Сначала я жил черт-те где, за пустыней Каракумы, в Ашхабаде. Печатал стишки, а поскольку мои друзья-газетчики были старше меня, они все проблемы брали на себя. Диссидентского уклона, по крайней мере, такого ярко выраженного, как в Москве, в Ашхабаде не было. Так что сложности начались уже потом, в другой, столичной жизни. Но понять, что Москва опасна, я поначалу не мог. Была молодость, любовь, романы… В остальное я не углублялся. Хотя потихоньку на моем письменном столе начали появляться журнал «Новый мир», перепечатки «Доктора Живаго», Бродский. Какое-то движение, безусловно, происходило, но я не отдавал себе отчета, насколько это серьезно. Все на уровне игры. Но не надо забывать, что на дворе уже была «оттепель», люди переставали бояться. Уже появились Евтушенко, Вознесенский, памятник Маяковскому, Политехнический. Чуть позже возник Театр на Таганке, который давал нам колоссальную защиту. Я об этом долгое время не задумывался, а потом понял, что некая наглость общественного поведения проистекала из-за того, что у тебя был мощный тыл, позволявший говорить такое, что при других условиях ты бы никогда не сказал. В этом даже и пижонства никакого не было. Так что внутренне я не ощущал никакого противостояния.

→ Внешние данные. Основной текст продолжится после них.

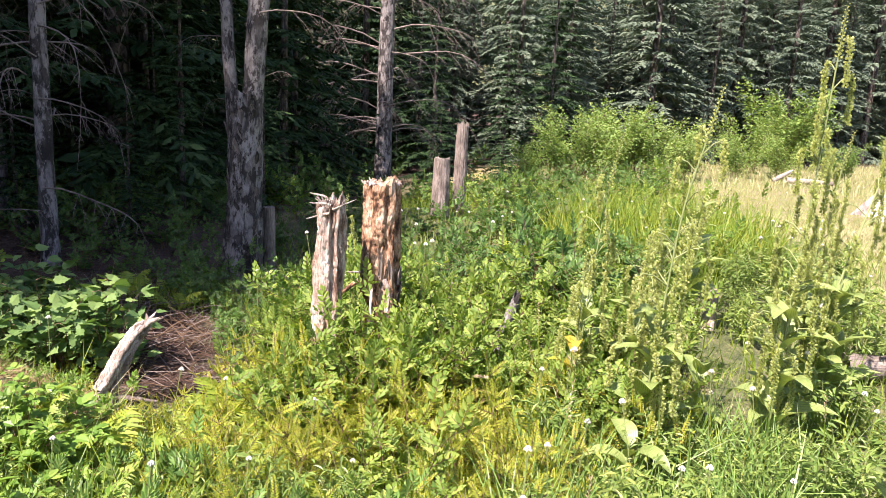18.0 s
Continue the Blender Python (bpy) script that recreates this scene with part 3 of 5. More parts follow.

Золотухин откровенно сказал Губенко: «Я как говно, я по течению плыву». Я достаточно долго молчал о Золотухине, и, думаю, имею право кое-что ему сказать. Это постоянное «Я и Володя» в его дневниках с ударением, конечно, на «Я». Оказывается, Высоцкий прочел прозу Золотухина и сказал: «Знаешь, я так никогда не смогу». И запил. Это, по-моему, уже дневники Смердякова. Я Золотухину так и сказал, но, кажется, он не понял. Он ведь очень простодушный человек, очень… До безобразия.
Денис меня уговаривал, он ведь батюшка: «Столько лет прошло, вы уже жизнь прожили, ну чего вам теперь делить? По-христиански прости Золотухина и все». Я ответил: «Деня, мне не за что его прощать. Тут не какая-то обида старая или еще что-то… Это отвращение». Причем с годами это чувство стало довольно спокойного свойства. Чего он там пишет, чего играет — неинтересно.